The panelists noted that many patients, when blindfolded, could be induced to convulsions if they merely
thought
they were being subjected to Mesmeric methods. Hence, the royal panelists concluded in August 1784 that Mesmer’s “cures” were all in the imagination, induced either by the charisma of the healer or by the copycat effect of convulsions that occurred en masse in séances. In their report to the king, the Franklin commission members wrote that their “decisive experiments” had proved “that the imagination alone produces all the effects attributed to magnetism; & when the imagination does not act, there are no more effects.”

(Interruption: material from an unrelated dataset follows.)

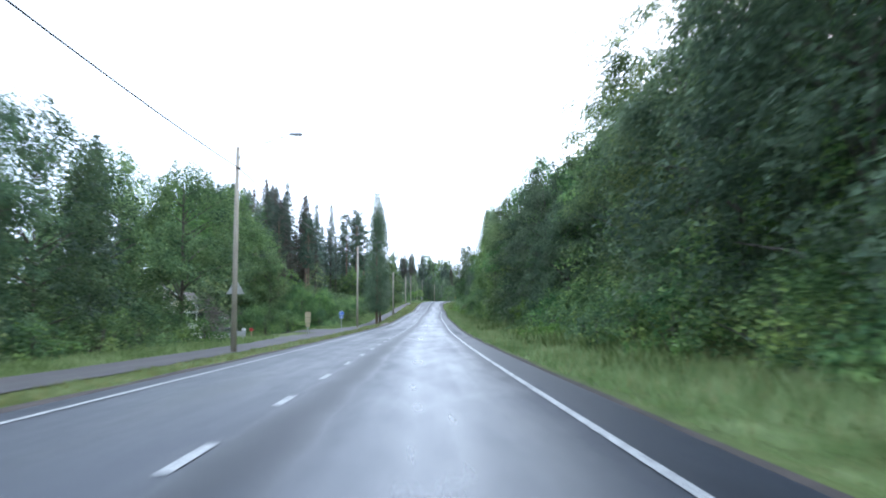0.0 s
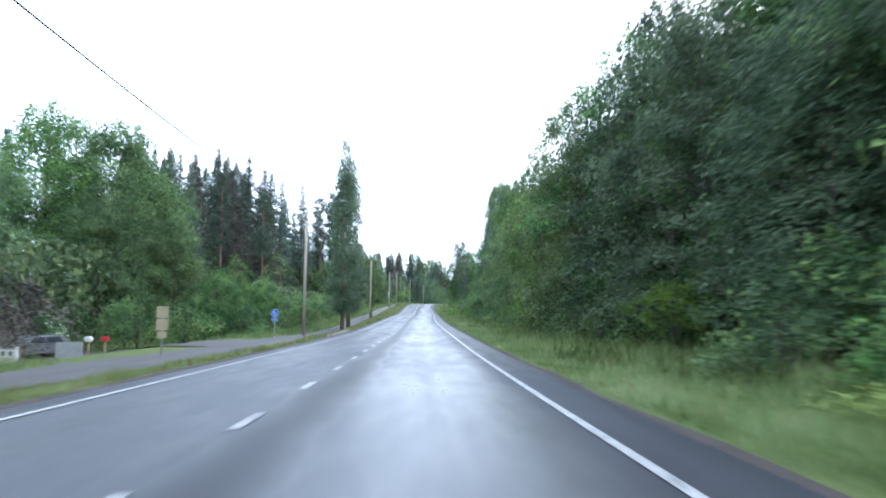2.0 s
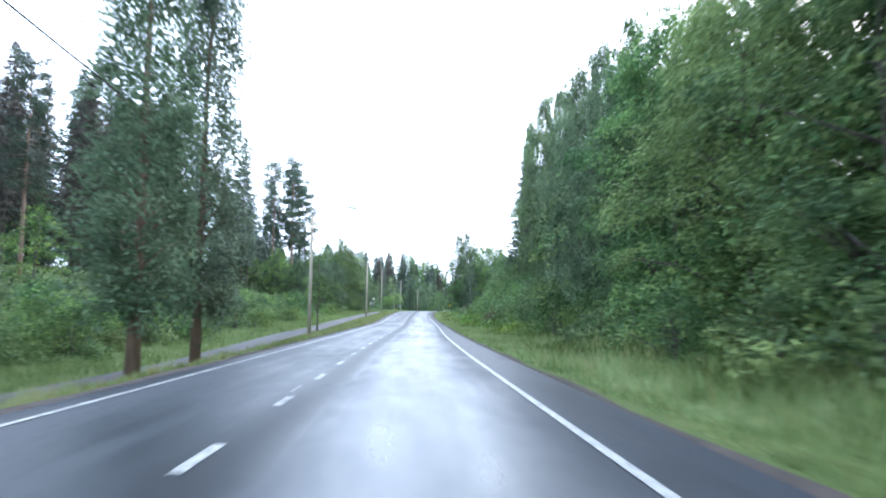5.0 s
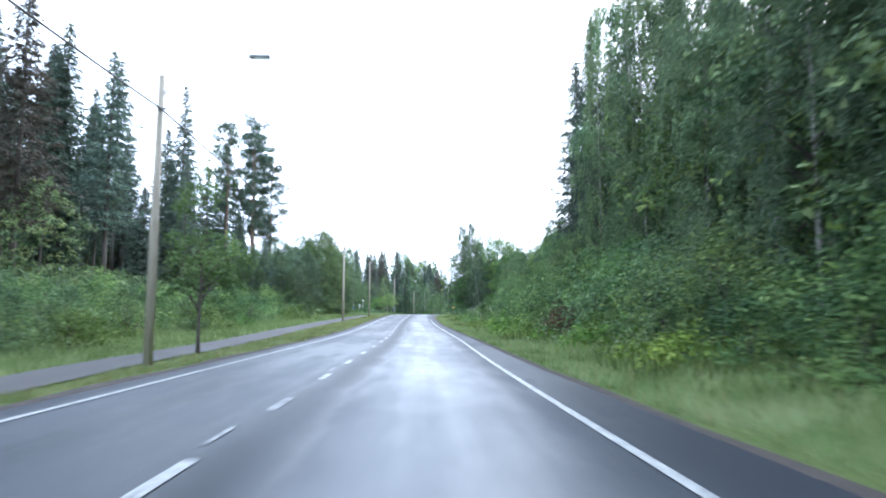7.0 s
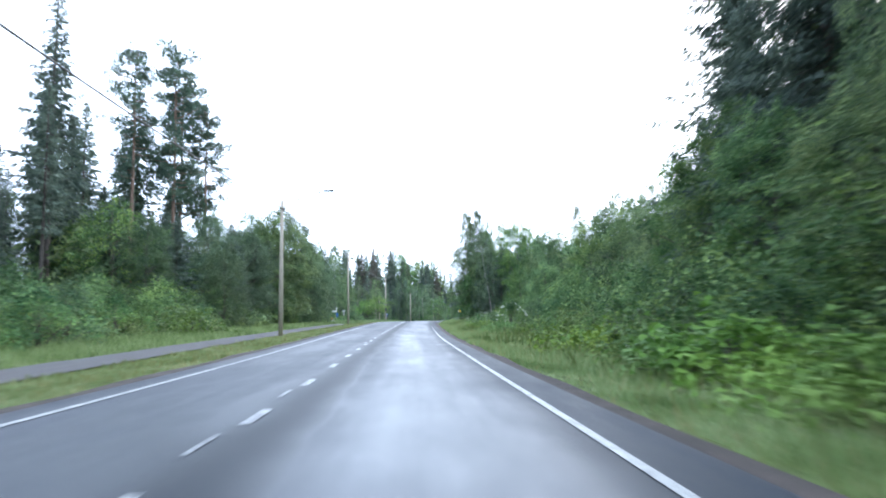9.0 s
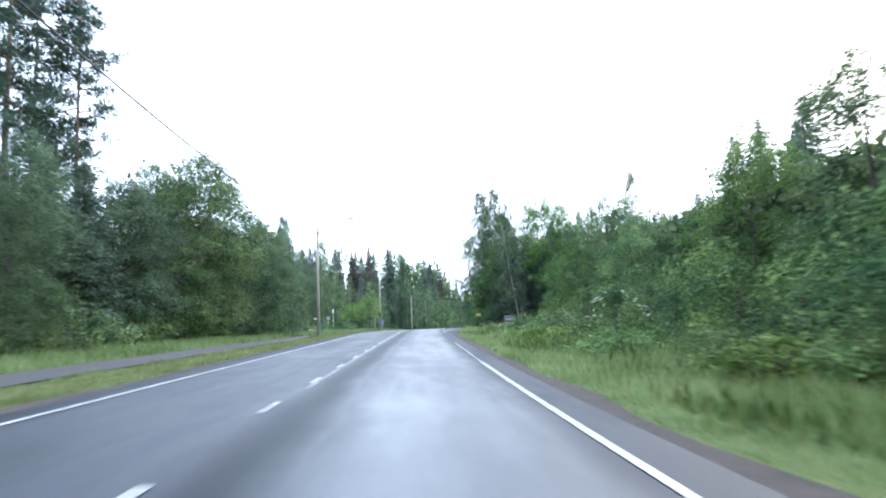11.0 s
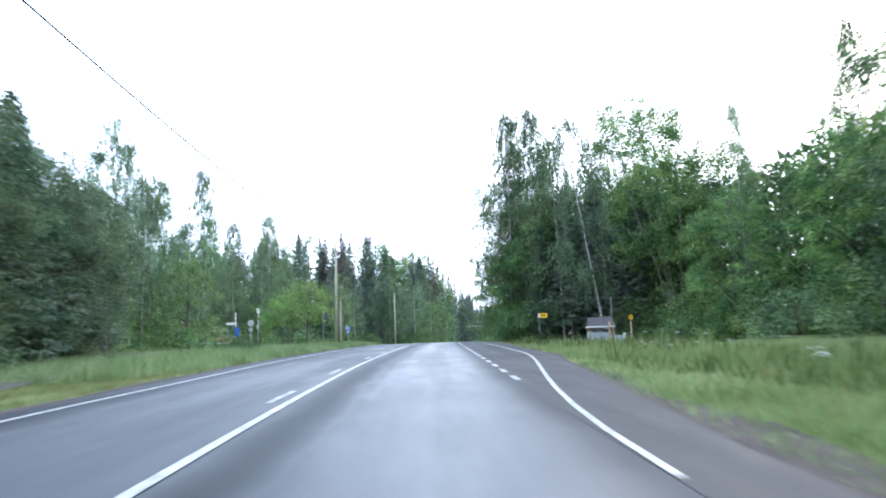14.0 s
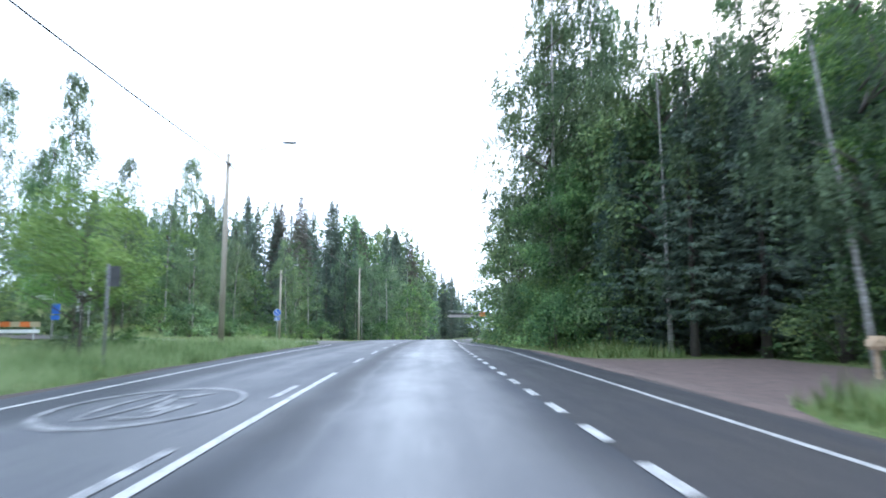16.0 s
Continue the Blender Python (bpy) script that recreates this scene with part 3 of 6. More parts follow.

Left unaddressed by commission members was the question of why the subject’s imagination should produce any results at all. Content to dispel notions of etheric magnetism, commission members left dangling what may have been their most significant observation. Regardless, the panel’s conclusions irreversibly sullied Mesmer’s reputation. He never again resided in Paris. Mesmer eventually returned to the German-speaking Swiss region where he was born and lived out a mostly quiet existence, corresponding with supporters and seeing patients until his death in 1815.

Until the end of his life, Mesmer stood by his theories of etheric fluid. Yet the healer’s protégés edged away from questions of animal magnetism. They adopted a more psychological language. One of the most gifted of them, the Marquis de Puységur, undertook experiments in late 1784 and early 1785 that persuaded him that the suggestive powers of the Mesmerist, and his “rapport” with the patient, was the agency behind the reported cures.

“Animal magnetism,” Puységur wrote, “lies not in the action of one body upon another, but in the action of thought upon the vital principle of the body.” In terms Mesmer would not use, the student made the connection between mind and body.

Puységur fashioned a terminology that was remarkably anticipatory of the tone found in later generations of motivational psychology. When Puységur was dispatched to take command of a French artillery regiment in Strasbourg in August 1785, he began teaching classes in Mesmerism to a local Freemasonic lodge. At the end of the course, the Mesmerist gave his students an affirmation that extolled the forces of the mind:

I believe in the existence within myself of a power.

From this belief derives my will to exert it.

The entire doctrine of Animal Magnetism is contained in two words:
Believe and want
.

I
believe
that I have the power to set into action the vital principle of my fellow-men; I
want
to make use of it; this is all my science and all my means.

Believe
and
want
, Sirs, and you will do as much as I.